文明も時代の道徳も突き破らなければ、生命は死ぬ。②[257/1000]

「道徳を突き破ることで生命が蘇る」といっても、道徳とはなんだという疑問が常にある。道徳を基盤にして、社会の秩序は保たれている。そこに一撃を食らわすことは、悪であることは間違いない。社会の法に抵触すれば捕まるし裁かれる。そうしてイエスは裁かれ、無抵抗のまま十字架に磔にされた。しかし、社会的には無力でも、生命的には現世に捕らわれず永遠の自由を生きたと言える。

 

葉隠に「本気にては大業ならず、気違いになりて死に狂いするまでなり」とある。道徳を破ることは、頭で考えてやるようなものではないかもしれない。道徳は破ろうと思って破るものではなく、魂に生きる覚悟を持ち、何かを貫徹しようとしたときに自ずと破れていくものではないか。なぜならば、魂は永遠のもので、現世に捕らわれるような代物ではないからだ。魂の自覚が生まれ、心魂となって肉体に宿れば、自ずと生命は現世の枠にとらわれなくなる。現に、日々魂に触れていると、そんな感覚が少しずつある。

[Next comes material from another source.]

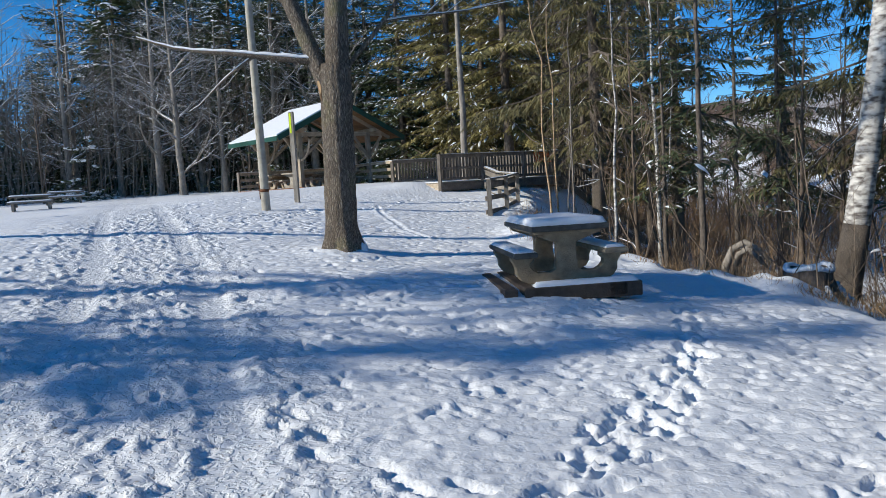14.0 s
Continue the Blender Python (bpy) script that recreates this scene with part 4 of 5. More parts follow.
R2 = random.Random(90)
for src, spots in (
    (spr_a, [(-30, 54), (-15.5, 56), (-23.5, 57), (-36, 55), (-44, 51), (-17.5, 50)]),
    (spr_b, [(-33, 51.5), (-39, 51), (-29.5, 50.5), (-47, 47), (-22.5, 51.5), (-25, 54), (-36, 52.5), (-42, 47), (-53, 42)]),
    (spr_far, [(-27, 60), (-40, 58), (-33, 60), (-48, 54), (-12, 62), (-8, 57), (-5, 60), (-57, 50), (-60, 40), (-62, 30), (-52, 48), (-22, 66), (-36, 64), (-16, 66), (-56, 34), (-56, 26),
               (-64, 46), (-44, 60), (-30, 66), (-34, 55.5), (-41, 54), (-46, 50.5), (-50, 44), (-52, 38), (-54, 30), (-28, 56), (-20, 56.5), (-58, 44), (-50, 51), (-54, 22), (-38, 49.5), (-43, 47), (-46.5, 42.5), (-49, 40), (-51, 33), (-36.5, 50.5), (-33.5, 53), (-53, 27), (-47.5, 45), (-40.5, 50.8), (-31.5, 52.5), (-27.5, 53), (8.5, 28), (34, 30), (42, 26), (52, 22), (40, 40), (60, 30), (58, 74), (36, 88), (80, 40), (90, 60), (70, 10), (-20, 92), (48, 92), (64, 60)]),
    (hem_a, [(-8.8, 50), (-16.2, 53), (-11, 57), (-5.5, 54), (-13.2, 46.5), (-9.6, 44.8)]),
    (hem_b, [(-6.4, 44.5), (-1.18, 39.0), (5.0, 26.6), (3.0, 42.4)]),
    (hem_s, [(6.2, 24.2), (-5.2, 41), (-4.0, 48), (-8.2, 47.5), (7.5, 33)]),
    (fir_a, [(9.2, 14.8), (6.6, 20.5), (11, 18), (8.8, 21), (9.9, 12.4), (14.6, 8.3), (-33, 46.5), (-40, 42), (5.4, 23.8), (7.6, 25.5)]),
    (fir_w, [(-40.5, 39.2), (-44.5, 35)]),
    (fir_b, [(11.5, 4.2), (9.3, 9.6), (8.9, 11.4), (9.5, 15.6), (12.6, 7.4), (10.4, 7.4), (13.6, 3.6)]),
    (thin_a, [(-0.93, 27.4), (1.8, 27), (5.2, 17.4), (8.2, 9.4), (2.4, 29.5), (-1.3, 38.9), (9.6, 11.5), (0.9, 31.5)]),
):
    for x, y in spots:
        again(src, x, y, R2.uniform(0.82, 1.15) * (0.6 if src is fir_a and x < -30 else 0.55 if src is spr_far and x < -42 and y < 56 else 0.7 if src is spr_b and x < -38 else 1), R2.uniform(0, 360))

# bare trees of the forest edge
mp_a = bare_tree("bare_maple", on(-31.5, 45, -0.1), 13, 0.24, "bare maple with snow-lined branches at the forest edge", 81, (0.01, 0), BARK_PALE, 0.16, 20, 3, 0.9, 0.42, 0.30, 3, "", "tree", 0.27)
mp_b = bare_tree("bare_maple", on(-29.0, 43.9, -0.1), 12, 0.21, "forked bare maple with snowy branches at the forest edge", 82, (-0.02, 0), BARK_PALE, 0.14, 19, 3, 0.9, 0.5, 0.30, 3, "", "tree", 0.27)
al_a = bare_tree("bare_alder", on(-38, 46, -0.1), 8, 0.08, "thin bare alder in the forest edge", 83, (0.03, 0), BARK_TWIG, 0.15, 12, 2, 0.4, 1.1, 0.3)
for src, spots in (
    (mp_a, [(-28.4, 47.2), (-37, 43.5), (-43.5, 38), (-33.5, 47), (-41, 41.5), (-35, 45.6), (-47.5, 34.5), (-23.5, 50), (-50, 30)]),
    (mp_b, [(-46, 31), (-39, 46), (-25.5, 48.5), (-48, 37), (-44.5, 36), (-31, 48.5), (-35.5, 47.5), (-51, 34), (-20.5, 49.5)]),
    (al_a, [(-38, 41), (-41, 36.5), (-43, 40.5), (-46, 36), (-35.5, 44.5), (-48.5, 33), (-44.5, 33.5), (-28, 49), (-26.5, 47), (-34.5, 47), (-40, 44.5), (-42, 35), (-36, 40.5), (-45, 40), (-48, 37), (-14.5, 50), (-10, 49), (-7.2, 47), (-1, 52), (3, 26.5), (5.2, 20.5), (2.5, 44), (-2.5, 46), (6.5, 24), (7.4, 15.2), (9, 13), (10.6, 11),
            (11.4, 6.8), (2, 24.8), (-1.8, 28.8), (13, 3.4), (22, 26), (34, 46), (30, 64), (44, 50), (14, 74), (0, 78), (28, 22), (16, 34), (52, 66), (22, 82), (-12, 82), (8, 62), (18, 58), (26, 52), (38, 38), (4, 70)]),
):
    for x, y in spots:
        again(src, x, y, R2.uniform(0.8, 1.15) * (1.5 if src is al_a and y > 50 else 1), R2.uniform(0, 360))

# young firs crowded on the slope below the first trees
for x, y, size, rz in ((8.4, 7.2, 0.42, 0), (9.6, 8.3, 0.5, 60), (10.6, 6.6, 0.4, 120), (11.8, 8.4, 0.55, 200), (9.0, 10.6, 0.55, 260), (12.6, 5.8, 0.42, 80), (10.9, 10.4, 0.6, 150), (13.4, 9.6, 0.55, 240)):
    again(fir_a, x, y, size, rz)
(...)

少しずつ宇宙的存在になり、(現世から見れば)狂っている人間になっていく。

 

道徳がなければ、道徳を破ることはできない。やはり道徳とは何かという問題は、一度考えてみたい。そう思って、ニーチェの「善悪の彼岸」「道徳の系譜」を読み始めたものの、難解すぎて撃沈している。この命が果てるまでに、理解することはできるだろうか。ここでもニーチェにぶつかって、ひたすら体当たりをしていきたい。

 

奴隷道徳と貴族道徳について。

奴隷道徳は、自己犠牲を強い、禁欲的であり、卑しさを嫌い、弱さや苦しみを美徳とし、慈悲や同情に重きを置く。

貴族道徳は、ヨーロッパの騎士道や、日本の武士道のように、高潔さや勇気、誇りや名誉を重んずる。第一次世界大戦の撃墜王、リヒトホーフェンのような、気高く男らしいものだと思う。

貴族道徳も誇りのためなら、禁欲や自己犠牲を厭わないように、両者は対立するものではなく組み合わさる。キリスト教の教えは奴隷道徳的であるが、聖書の教えを実践することは貴族道徳的である。

 

私自身、幼少から学生時代にかけて、軍隊のようなテニス部に身を置いていたことから、絶対服従で禁欲的な奴隷道徳が根底に養われたように思う。一方で、戦いの中に反骨精神を見出し、インターハイに出場した。強くあることの誇りが貴族道徳を生み、今日、鍛錬を通じて武士道に生きようとする気概が生まれたように思う。至らないことばかりであるが、道徳心があるから、そこに向かおうという気持ちが生まれる。

 

奴隷道徳といえば、差別的であるが、立派な道徳であることには変わりない。私は奴隷道徳をなしでは生きていけない弱い人間だと自覚する。痛みを分かつためには、奴隷道徳が必要だ。道徳を失うとき、人間は人間ではなくなって動物になる。道徳を失うことで道徳を破る体験を失う。道徳を破る体験を失うことで、野性を失うからだと思う。

 

道徳を破るには、道徳がなければならない。「道徳は破るためにある」という言葉の意味が、ようやく腑に落ちた。文明から魂を救済し、生命を活かすには、この道徳を破るしかないのだ。道徳が時代を支えていることは間違いないが、これを守ることで、生命的に何の意味があるだろう。飼いならされるほどに、人間の野性は閉ざされていく。

道徳を説くつもりはなければ、道徳家になることも目的としない。むしろ、道徳を破って生命を躍動させ、人間として死んでいくために、道徳を必要とする。道徳のないところに、道徳を破っても、何の意味もないというのは、道徳を破る瞬間の苦悩に、人間が宇宙的存在となる価値が凝縮されているからだろう。凝縮された圧力の中に、生命は爆発する。